There is some hope for Britain’s dreams of securing more of a domestic BEV industry for itself. So far two battery gigafactories – around which experts say all other parts of the supply chain will orbit – are planned in Sunderland, by Nissan, and in Somerset by Jaguar Land Rover owner Tata.
Paul Atherley, the chairman of Tees Valley Lithium, a company hoping to open Europe’s biggest lithium refinery in Middlesbrough, says the UK’s access to vast wind energy and its chemical industry expertise could yet make it a key centre for critical minerals.
This would help to attract more battery and BEV manufacturers.

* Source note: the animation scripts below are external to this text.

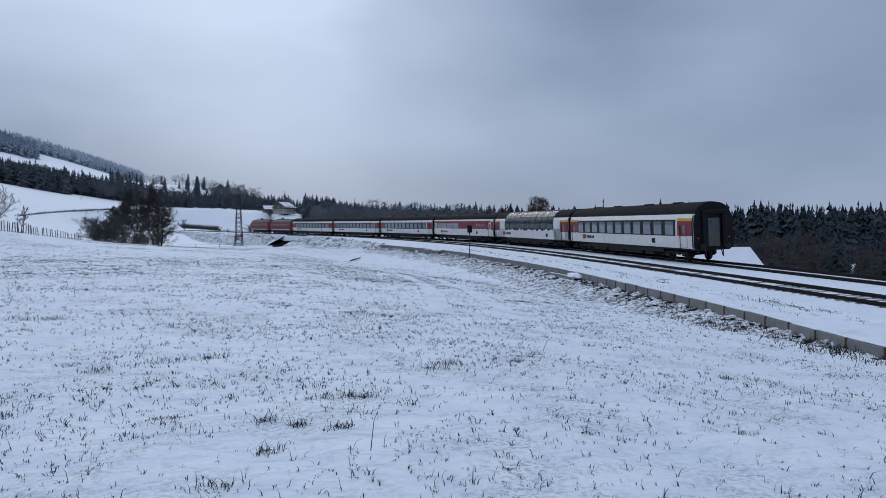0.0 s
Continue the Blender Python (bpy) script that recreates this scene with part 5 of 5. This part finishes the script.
    s, dd = sc[i] + rnd.normal(0, 0.34, len(i)), dc[i] + rnd.normal(0, 0.07, len(i)) + 0.035 * (sc[i] > 10) * (sc[i] - 10)
    x, y, _ = line(s, dd); n = len(x)
    blades("strip_tufts", x, y, np.full(n, -0.315), rnd.uniform(0.03, 0.12, n), rnd.uniform(0.4, 1.0, n), rnd.uniform(0.012, 0.028, n), M_GRASS_DARK, "row of dark tufts in the snow beside the track", 10)
    # sparse bits on the strip between wall and track
    s = rnd.uniform(-40, 60, 1500); dd = 6.6 + (bed_edge(s) - 7.2) * rnd.uniform(0, 1, len(s)) ** 0.7
    keep = rnd.uniform(0, 1, len(s)) < np.clip(0.35 + 0.6 * np.sin(s * 0.7 + 3 * np.sin(dd)), 0.03, 1)
    x, y, _ = line(s[keep], dd[keep]); n = len(x)
    blades("strip_grass", x, y, np.full(n, -0.31), rnd.uniform(0.05, 0.16, n), rnd.uniform(0.4, 1.0, n), rnd.uniform(0.012, 0.03, n), M_GRASS_DARK, "sparse withered tufts in the snow beside the track", 8)
    # tall dry stalks
    x, y, r = spots(70, 5, 40)
    keep = on_meadow(x, y); x, y, r = x[keep], y[keep], r[keep]
    blades("dry_stalks", x, y, height(x, y), rnd.uniform(0.12, 0.34, len(x)), rnd.uniform(0.1, 0.7, len(x)), rnd.uniform(0.004, 0.006, len(x)) * (1 + r / 14), M_GRASS, "single tall dry stalks", 4)
    # coarse grass on the rough strip below the wall and on the embankment
    s = rnd.uniform(-45, 64, 15000); dd = bed_edge(s) + 0.2 + np.abs(rnd.normal(0, 0.8, len(s)))
    x, y, _ = line(s, dd)
    keep = rnd.uniform(0, 1, len(x)) < np.clip((lumps(x, y, 0.9) - 0.42) * 6, 0.03, 1)
    x, y = x[keep], y[keep]; n = len(x)
    blades("bank_grass", x, y, height(x, y) + 0.02, rnd.uniform(0.06, 0.26, n), rnd.uniform(0.5, 0.99, n), rnd.uniform(0.014, 0.03, n), M_GRASS_BROWN, "matted withered grass below the wall", 5)
    # grass on the embankment, lying in clumps
    c = 2600
    sc = rnd.uniform(64, 330, c); wc = rnd.uniform(0.1, 7.5, c)
    ok = np.abs(sc - BR_S) > 6.5; sc, wc = sc[ok], wc[ok]
    i = np.repeat(np.arange(len(sc)), 8)
    s, w = sc[i] + rnd.normal(0, 0.35, len(i)), np.abs(wc[i] + rnd.normal(0, 0.18, len(i)))
    x, y, _ = line(s, bed_edge(s) + w)
    zz = -0.30 - w / 1.8 + grade(s)
    ok = zz > height(x, y) + 0.1
    x, y, zz = x[ok], y[ok], zz[ok]
    n = len(x)
    blades("embankment_grass", x, y, zz, rnd.uniform(0.12, 0.4, n), rnd.uniform(0.4, 0.99, n), rnd.uniform(0.03, 0.075, n), M_GRASS_DARK, "withered grass clumps on the snowy embankment", 6)
    # meadow farther off, thin and low
    x, y, r = spots(100000, 30, 165, a0=-36, a1=30, power=1.2)
    keep = (rnd.uniform(0, 1, len(x)) < 0.05 + 0.9 * np.clip((lumps(x, y * 0.6, 5.0, 4) - 0.42) * 3.5, 0, 1)) & on_meadow(x, y) & ~rut(x, y)
    x, y, r = x[keep], y[keep], r[keep]
    n = len(x)
    blades("far_meadow_grass", x, y, height(x, y), rnd.uniform(0.03, 0.085, n), rnd.uniform(0.3, 0.95, n), rnd.uniform(0.015, 0.03, n) * (1 + r / 90), M_GRASS, "withered grass showing through snow farther off", 7)


build_grass()


def rough_strip(s):
    e = float(bed_edge(s))
    pts = []
    for i in range(22):
        w = 0.14 + i * 0.16
        x, y, _h = line(s, e + w)
        n = noise.noise(Vector((x * 1.3, y * 1.3, 2.0))) * 0.2 + noise.noise(Vector((x * 4.2, y * 4.2, 5.0))) * 0.12
        pts.append((e + w, float(wall_foot(s)) - w * 0.2 + max(-0.05, n) * min(1.0, (21 - i) / 7) - 0.10 * max(0, i - 14) / 7 + 0.05))
    return pts


sweep("bank_strip", np.arange(-46, 63, 0.16), rough_strip, M_STRIP, "rough strip of turf, earth and snow below the wall", "bank", True)


def clods():
    rnd = random.Random(8)
    V, F = [], []
    for _ in range(1500):
        s = rnd.uniform(-45, 62); d = float(bed_edge(s)) + 0.25 + abs(rnd.gauss(0, 0.55))
        s += 0.6 * math.sin(s * 2.3)
        x, y, _h = line(s, d); z = float(wall_foot(s)) + 0.07 - (d - float(bed_edge(s))) * 0.2; r = rnd.uniform(0.02, 0.07) * (1.5 if rnd.random() < 0.06 else 1)
        bm = bmesh.new(); bmesh.ops.create_icosphere(bm, subdivisions=1, radius=r)
        k = len(V)
        for v in bm.verts:
            q = 1 + 0.5 * noise.noise(v.co * 9 + Vector((s, d, 0)))
            V.append((x + v.co.x * q * 1.5, y + v.co.y * q * 1.5, z + v.co.z * q * 0.6))
        bm.verts.index_update()
        F += [tuple(k + v.index for v in f.verts) for f in bm.faces]
        bm.free()
    tagged(new("earth_clods", mesh_np("earth_clods", V, F, M_CLOD)), "dark earth clods and turf below the wall", "clods", kind="stuff")
    g = tube(bmesh.new(), (11.7, 82.0, zat(11.7, 82.0) + 0.08), (14.3, 91.9, zat(14.3, 91.9) + 0.15), 0.08, 0.06, 8, True)
    tagged(part("log", g, M_BARK), "dark fallen log lying on the snowy bank", "log")


clods()


# ---- sleepers ----
def sleepers():
    me = bpy.data.meshes.new("sleeper"); bm = boxed(-0.13, 0.13, -1.0, 1.0, -0.11, 0.0, bevel=0.02); bm.to_mesh(me); bm.free(); me.materials.append(M_SLEEPER)
    t = thing("loop_sleepers", 0, 0, 0, 0, "snow-dusted sleepers of the near track", "sleepers", kind="structure")
    rnd = random.Random(2)
    for i in range(250):
        s = -42 + i * 0.6
        x, y, h = line(s, float(loop_offset(s)))
        ob = part("sleeper", me, None, t); ob.matrix_basis = pose(x, y, -0.148 + rnd.uniform(-0.02, 0.016), -float(cant(s)), 0, math.degrees(h) + rnd.uniform(-0.5, 0.5))


sleepers()

motions()
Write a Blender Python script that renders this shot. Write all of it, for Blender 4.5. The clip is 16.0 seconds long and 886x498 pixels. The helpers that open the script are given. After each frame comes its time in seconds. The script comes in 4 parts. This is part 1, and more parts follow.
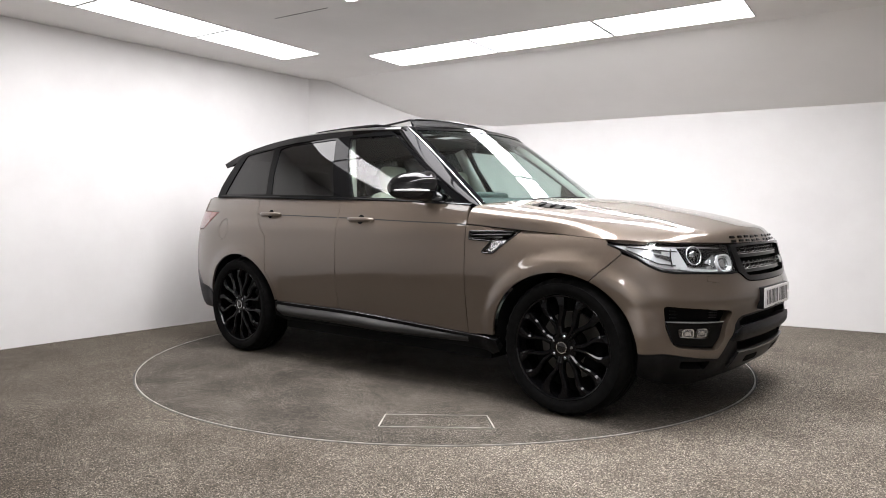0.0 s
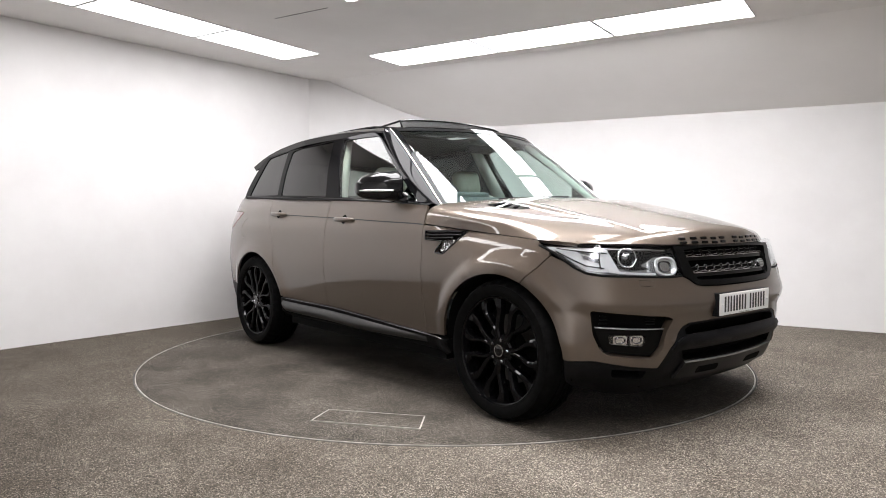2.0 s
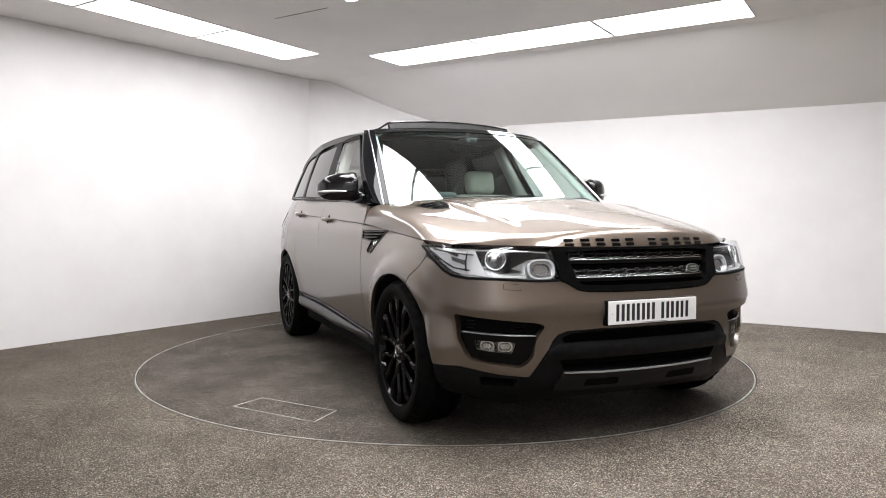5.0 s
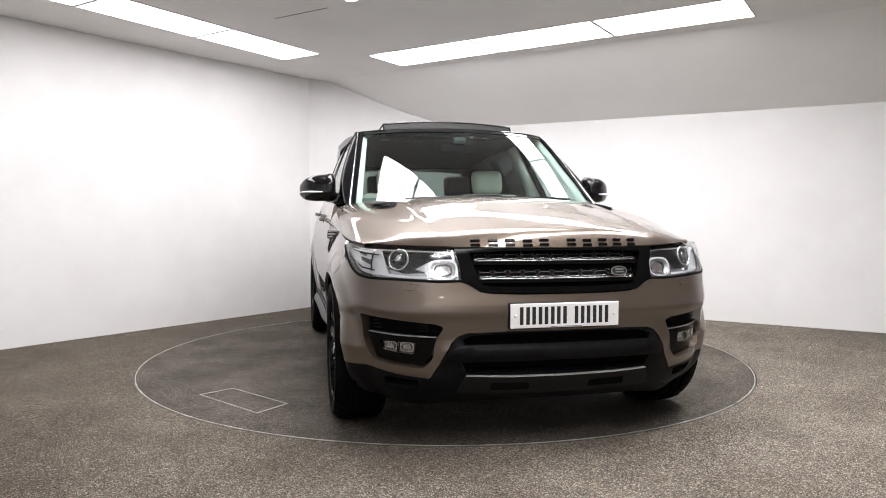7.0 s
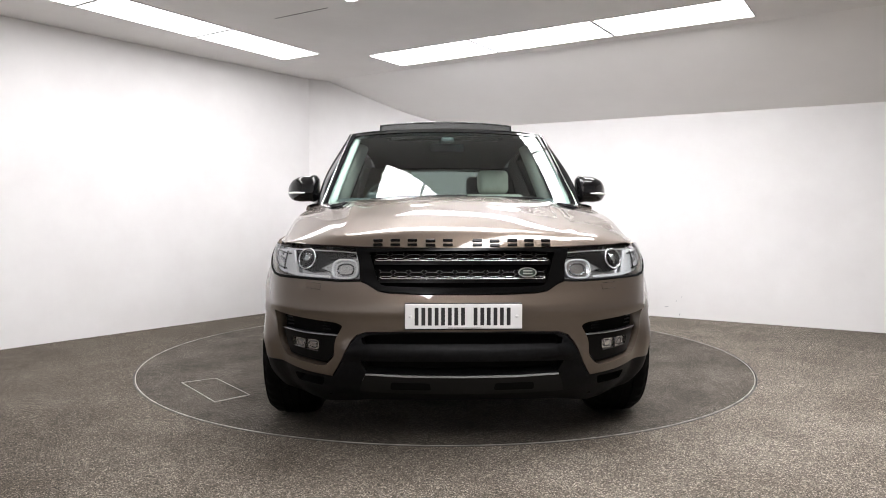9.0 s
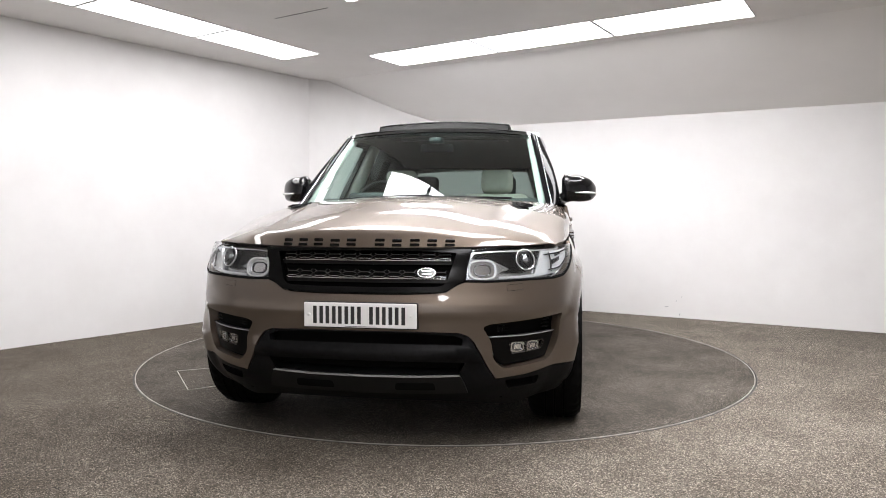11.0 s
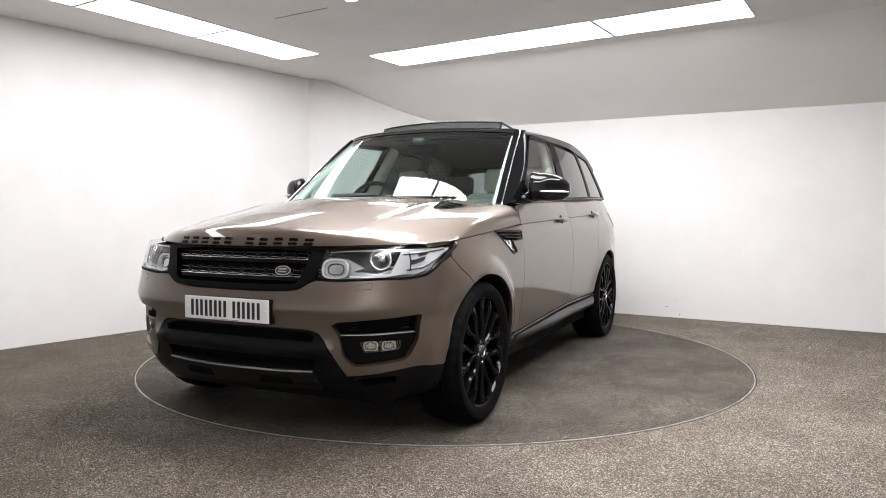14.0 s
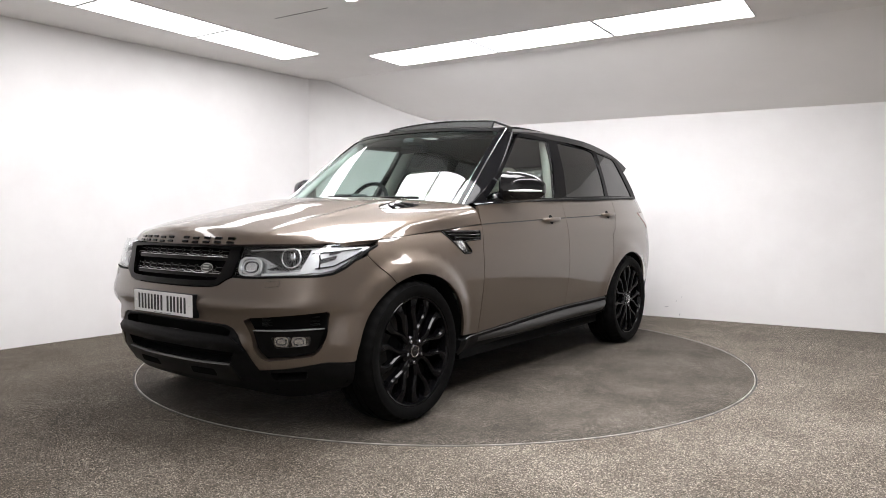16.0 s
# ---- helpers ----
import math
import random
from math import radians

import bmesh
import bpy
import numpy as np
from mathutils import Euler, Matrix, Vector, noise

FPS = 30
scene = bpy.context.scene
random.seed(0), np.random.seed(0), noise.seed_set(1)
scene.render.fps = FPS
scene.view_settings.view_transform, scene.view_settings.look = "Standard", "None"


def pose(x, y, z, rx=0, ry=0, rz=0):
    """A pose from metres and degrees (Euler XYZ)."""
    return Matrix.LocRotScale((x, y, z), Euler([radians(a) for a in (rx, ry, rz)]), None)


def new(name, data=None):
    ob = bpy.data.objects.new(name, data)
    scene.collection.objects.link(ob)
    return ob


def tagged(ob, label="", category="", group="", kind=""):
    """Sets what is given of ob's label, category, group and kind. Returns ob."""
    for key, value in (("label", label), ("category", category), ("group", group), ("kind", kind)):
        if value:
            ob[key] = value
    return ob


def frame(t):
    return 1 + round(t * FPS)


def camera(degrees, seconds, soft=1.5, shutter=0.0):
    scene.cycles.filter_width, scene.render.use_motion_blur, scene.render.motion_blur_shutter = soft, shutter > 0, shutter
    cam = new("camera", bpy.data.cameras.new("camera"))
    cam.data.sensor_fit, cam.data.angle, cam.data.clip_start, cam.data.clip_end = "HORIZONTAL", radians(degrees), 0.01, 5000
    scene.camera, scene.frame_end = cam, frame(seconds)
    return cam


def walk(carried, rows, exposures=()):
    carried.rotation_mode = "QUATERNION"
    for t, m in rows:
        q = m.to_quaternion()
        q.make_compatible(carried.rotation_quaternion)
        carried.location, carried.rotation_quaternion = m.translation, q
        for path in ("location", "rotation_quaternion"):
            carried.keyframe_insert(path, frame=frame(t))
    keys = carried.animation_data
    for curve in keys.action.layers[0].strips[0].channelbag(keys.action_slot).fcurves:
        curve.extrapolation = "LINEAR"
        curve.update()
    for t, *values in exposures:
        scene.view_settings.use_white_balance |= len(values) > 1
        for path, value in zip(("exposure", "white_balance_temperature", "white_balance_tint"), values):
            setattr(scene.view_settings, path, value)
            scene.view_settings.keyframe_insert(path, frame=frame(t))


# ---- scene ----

“Midstream is where China has dominance [of lithium],” Atherley explains. “That’s where we should be looking to draw on our chemical engineering heritage.”
Yet ultimately, it is the rock-bottom cost of Chinese cars that could prove the Achilles’ heel of western countries, argues car industry veteran Palmer, who says the Government must focus more on winning inward investment before it is too late.
“We’ve pursued net zero policies that are more ambitious than Europe, but we’ve taken away any advantage that gives to domestic industry,” he says.
“If you’re going to position yourself aggressively, you’ve got to back that up with an industrial strategy.
“The only place that has got access to affordable electric cars is China. And therefore, this ambitious strategy opens you up to competition from Chinese manufacturers, particularly at the lower end of the market, because they are the ones with the wherewithal to meet those price points.”
Worryingly for Europe, consumers may not take much persuasion either. Even Jeremy Clarkson, who once dismissed Chinese cars, now appears to be a fan.
In a recent newspaper review, the former Top Gear presenter hailed the new Lotus Emira as “very good value for money”, adding: “You could have three for the price of one scum-spec Ferrari.”
Lotus, as Clarkson noted, is yet another brand now owned by the Chinese.